Minister replied, as reported on page 2551 of " Hansard ", that the European women were employed at £10 7s. 4d. for a 30 hour week. The native employees were required to work 44 hours a week for 8s. 9d. I took the matter a little bit further. 1 made inquiries about the average wage rate paid to the Europeans employed by this company. 1 was told that the average wage for European employees was £30 19s. Id. and that the average native rate was £1 8s. 6d. a week.


Mr Uren - And this factory is under Commonwealth control.
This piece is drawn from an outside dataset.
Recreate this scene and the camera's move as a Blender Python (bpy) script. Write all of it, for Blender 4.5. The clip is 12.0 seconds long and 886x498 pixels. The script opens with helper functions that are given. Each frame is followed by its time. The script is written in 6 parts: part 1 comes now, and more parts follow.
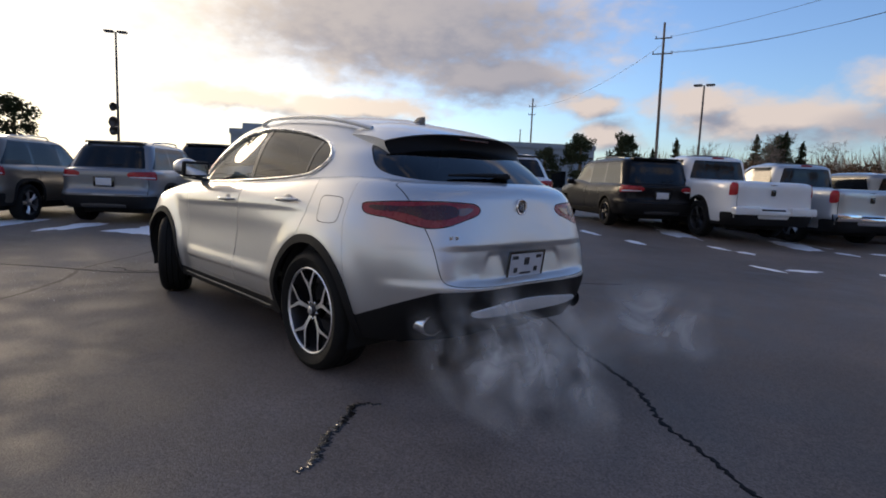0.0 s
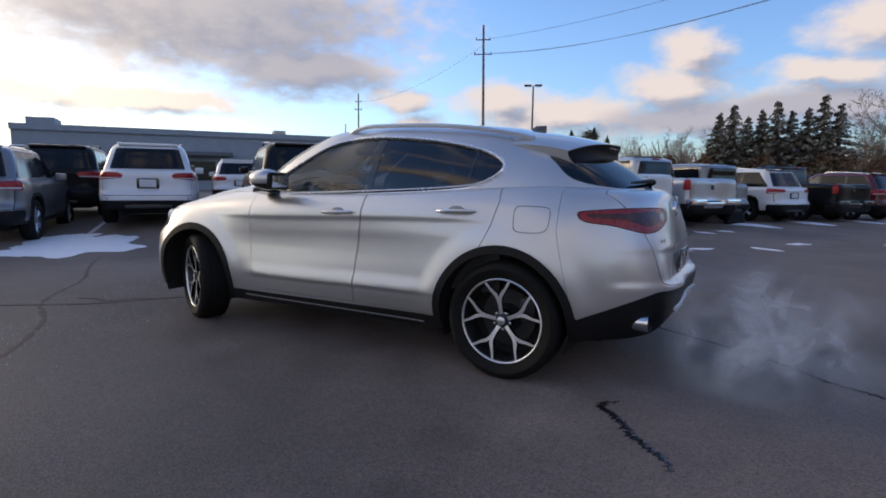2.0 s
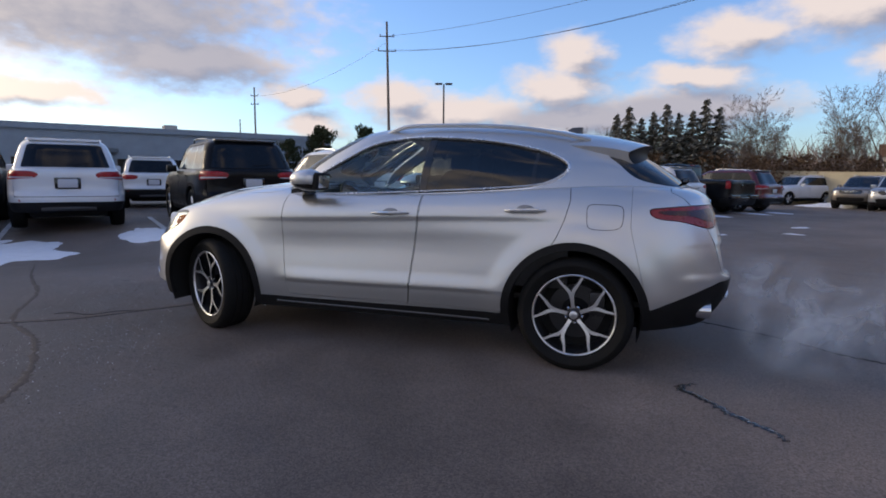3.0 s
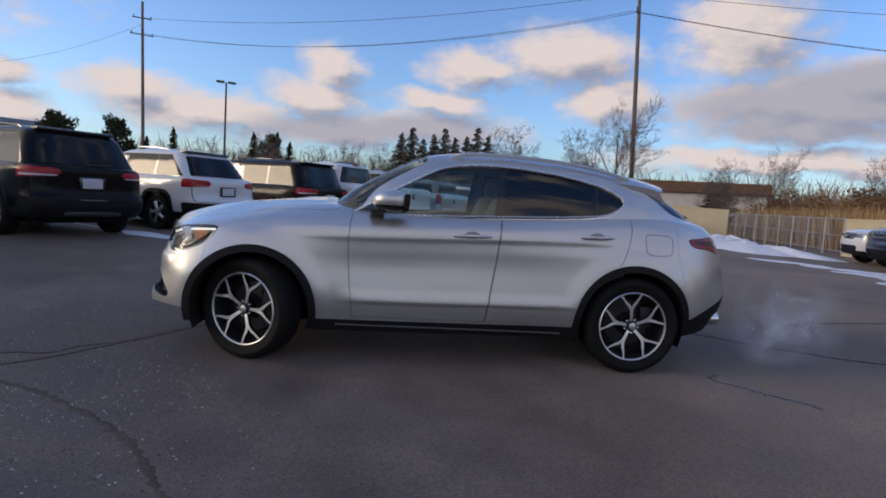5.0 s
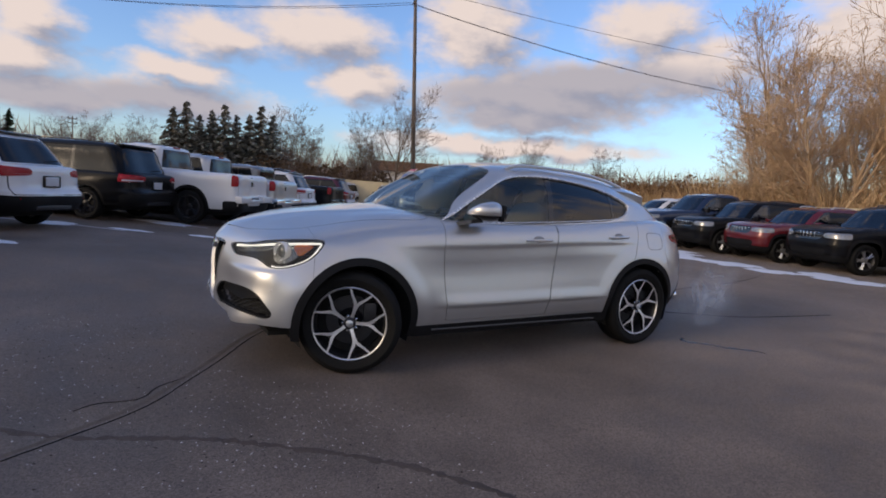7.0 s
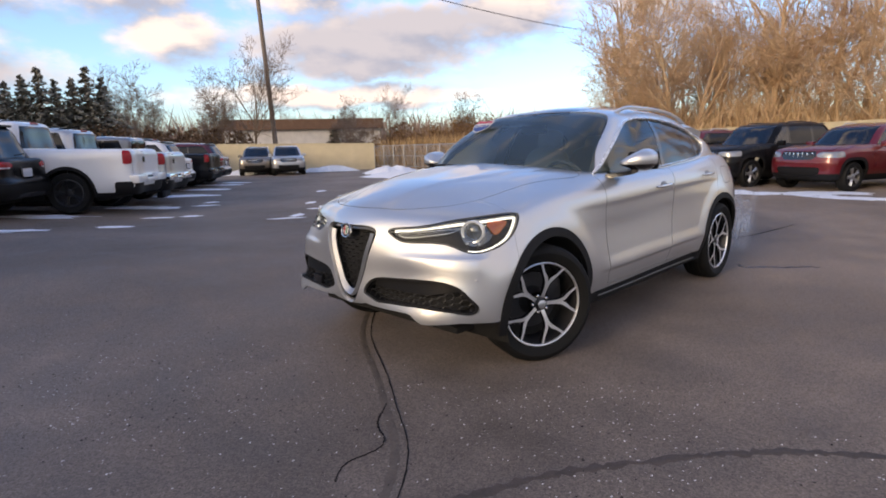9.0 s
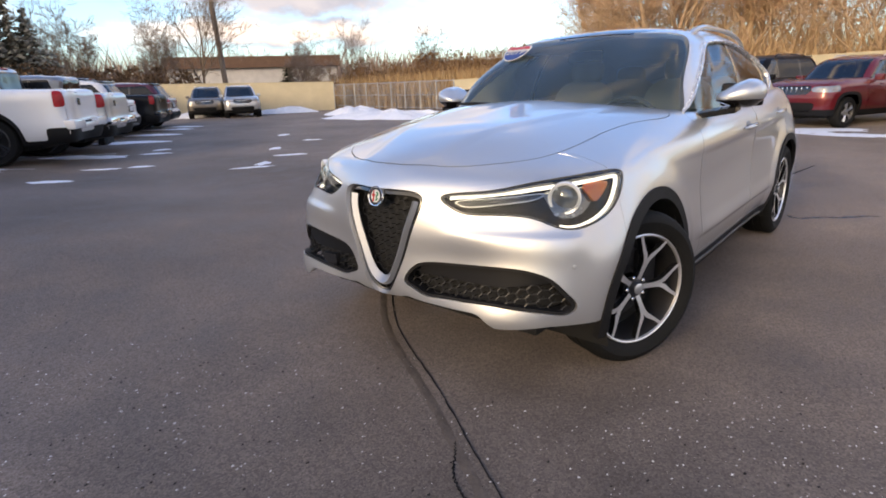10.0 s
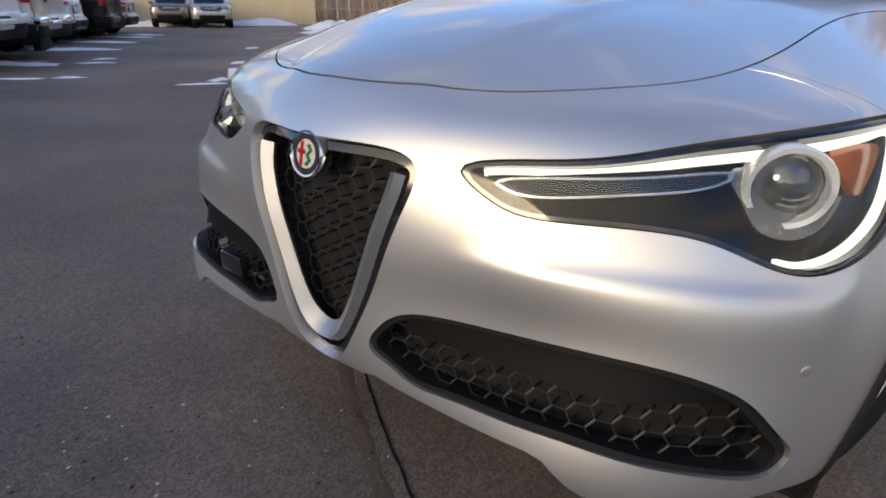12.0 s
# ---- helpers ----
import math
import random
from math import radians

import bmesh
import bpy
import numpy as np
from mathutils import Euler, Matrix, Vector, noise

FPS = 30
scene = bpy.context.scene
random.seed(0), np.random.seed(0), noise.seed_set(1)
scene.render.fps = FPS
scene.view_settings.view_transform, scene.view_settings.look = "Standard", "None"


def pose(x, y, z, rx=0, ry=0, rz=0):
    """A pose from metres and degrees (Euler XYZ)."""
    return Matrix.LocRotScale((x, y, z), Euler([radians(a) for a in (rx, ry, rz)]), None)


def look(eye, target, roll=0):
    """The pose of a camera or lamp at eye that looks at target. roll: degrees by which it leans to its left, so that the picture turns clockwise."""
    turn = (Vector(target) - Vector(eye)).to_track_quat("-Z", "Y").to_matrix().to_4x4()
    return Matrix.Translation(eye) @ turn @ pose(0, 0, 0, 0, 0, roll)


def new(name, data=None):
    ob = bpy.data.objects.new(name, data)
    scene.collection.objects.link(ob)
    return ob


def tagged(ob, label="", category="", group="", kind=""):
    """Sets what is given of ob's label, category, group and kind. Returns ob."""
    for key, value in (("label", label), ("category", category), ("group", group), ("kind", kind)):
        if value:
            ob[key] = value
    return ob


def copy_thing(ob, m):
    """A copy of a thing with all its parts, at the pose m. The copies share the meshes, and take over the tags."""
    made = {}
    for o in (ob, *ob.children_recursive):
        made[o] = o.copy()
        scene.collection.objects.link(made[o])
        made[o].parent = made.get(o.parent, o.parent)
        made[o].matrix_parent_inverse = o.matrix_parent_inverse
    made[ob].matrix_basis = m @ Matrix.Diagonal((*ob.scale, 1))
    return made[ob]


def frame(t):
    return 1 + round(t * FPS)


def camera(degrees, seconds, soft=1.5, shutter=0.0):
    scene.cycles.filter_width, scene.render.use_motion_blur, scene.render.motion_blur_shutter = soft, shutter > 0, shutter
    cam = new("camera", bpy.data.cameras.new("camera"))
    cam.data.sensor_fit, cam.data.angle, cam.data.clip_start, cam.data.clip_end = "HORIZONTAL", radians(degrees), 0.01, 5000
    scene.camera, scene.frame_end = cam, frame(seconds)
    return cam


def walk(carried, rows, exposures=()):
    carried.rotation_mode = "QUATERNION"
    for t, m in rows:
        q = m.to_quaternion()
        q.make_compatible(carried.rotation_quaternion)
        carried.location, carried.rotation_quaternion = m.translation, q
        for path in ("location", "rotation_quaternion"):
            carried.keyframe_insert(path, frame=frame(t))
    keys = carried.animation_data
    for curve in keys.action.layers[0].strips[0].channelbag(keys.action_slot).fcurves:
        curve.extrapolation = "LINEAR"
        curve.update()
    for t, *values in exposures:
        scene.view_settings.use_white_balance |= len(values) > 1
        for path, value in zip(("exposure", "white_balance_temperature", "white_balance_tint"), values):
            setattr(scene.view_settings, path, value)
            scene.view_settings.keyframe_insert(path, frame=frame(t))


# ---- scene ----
cam = camera(76.6, 12.0, soft=1.8)
PATH = [
    (0, (-4.366, 2.573, 1.164), (-2.906, 1.227, 0.924), 2.3),
    (0.5, (-4.006, 2.974, 1.167), (-2.651, 1.524, 0.924), 1.5),
    (1, (-3.606, 3.311, 1.177), (-2.369, 1.758, 0.932), 1.4),
    (1.5, (-3.188, 3.672, 1.189), (-2.077, 2.027, 0.948), 1.0),
    (2, (-2.72, 3.965, 1.198), (-1.747, 2.235, 0.956), 0.7),
    (2.5, (-2.237, 4.261, 1.209), (-1.419, 2.451, 0.972), 0.6),
    (2.7, (-2.046, 4.332, 1.208), (-1.294, 2.496, 0.955), 0.4),
    (4.3, (-0.359, 4.866, 1.206), (-0.263, 2.877, 1.019), 3.0),
    (4.5, (-0.104, 4.889, 1.234), (-0.105, 2.899, 1.033), 3.5),
    (5, (0.451, 4.911, 1.237), (0.256, 2.929, 1.054), 3.7),
    (5.5, (1.042, 4.929, 1.263), (0.631, 2.982, 1.072), 3.4),
    (6, (1.635, 4.848, 1.282), (1.011, 2.956, 1.105), 4.0),
    (6.5, (2.241, 4.7, 1.311), (1.419, 2.886, 1.128), 4.5),
    (7, (2.834, 4.497, 1.308), (1.836, 2.775, 1.109), 3.8),
    (7.2, (3.041, 4.371, 1.34), (1.975, 2.69, 1.142), 3.3),
    (8.8, (4.16, 3.004, 1.331), (2.78, 1.592, 1.013), 0.0),
    (9, (4.181, 2.771, 1.321), (2.786, 1.384, 0.958), -1.5),
    (9.5, (4.056, 2.274, 1.332), (2.621, 0.96, 0.865), -3.4),
    (10, (3.847, 1.784, 1.297), (2.396, 0.529, 0.729), -2.0),
    (10.5, (3.495, 1.382, 1.256), (2.03, 0.159, 0.657), -0.7),
    (11, (3.14, 1.009, 1.173), (1.687, -0.189, 0.5), 0.5),
    (11.5, (2.936, 0.809, 1.11), (1.479, -0.345, 0.37), 2.1),
    (12, (2.855, 0.849, 1.097), (1.434, -0.306, 0.294), 0.6),
]
EXPOSURES = [(0, .26, 6750, 12), (1.0, .36, 6500, 12), (2.5, .50, 6550, 13), (4.5, .32, 6500, 14), (6.0, .29, 6600, 14), (7.0, .38, 6850, 15), (8.8, .90, 7250, 15), (9.5, 1.18, 7350, 14), (10.0, 1.28, 7500, 13), (10.5, 1.12, 7500, 12), (11.0, .80, 7250, 12), (12, .82, 7000, 11)]
walk(cam, [(t, look(eye, target, roll)) for t, eye, target, roll in PATH], EXPOSURES)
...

Mr CLYDE CAMERON - Yes. The Commonwealth Government owns the majority of the shares in it, and wages and conditions are controlled by a Commonwealth ordinance. The profit made by this company last year was £193,000, after meeting all expenses. Does this Committee realise, and do the people of Australia realise, that the Commonwealth could have increased the wages of every one of the workers in that factory by 100 per cent, and still made a profit of £180,870? It could have increased the total wages of the highest paid as well as the lowest paid employees by 100 per cent., and the additional cost would have been only £12,130 a year. In view of those facts, it can hardly be argued that the company cannot afford to pay any more. This miserable treatment of these people cannot be justified on the basis that the company cannot afford better wages. You cannot say that there is a case for refusing the right of these people to the same wages as are paid to Europeans on the grounds that the firm would go broke. If you only doubled the existing Tales the firm would still make a profit of £180,000.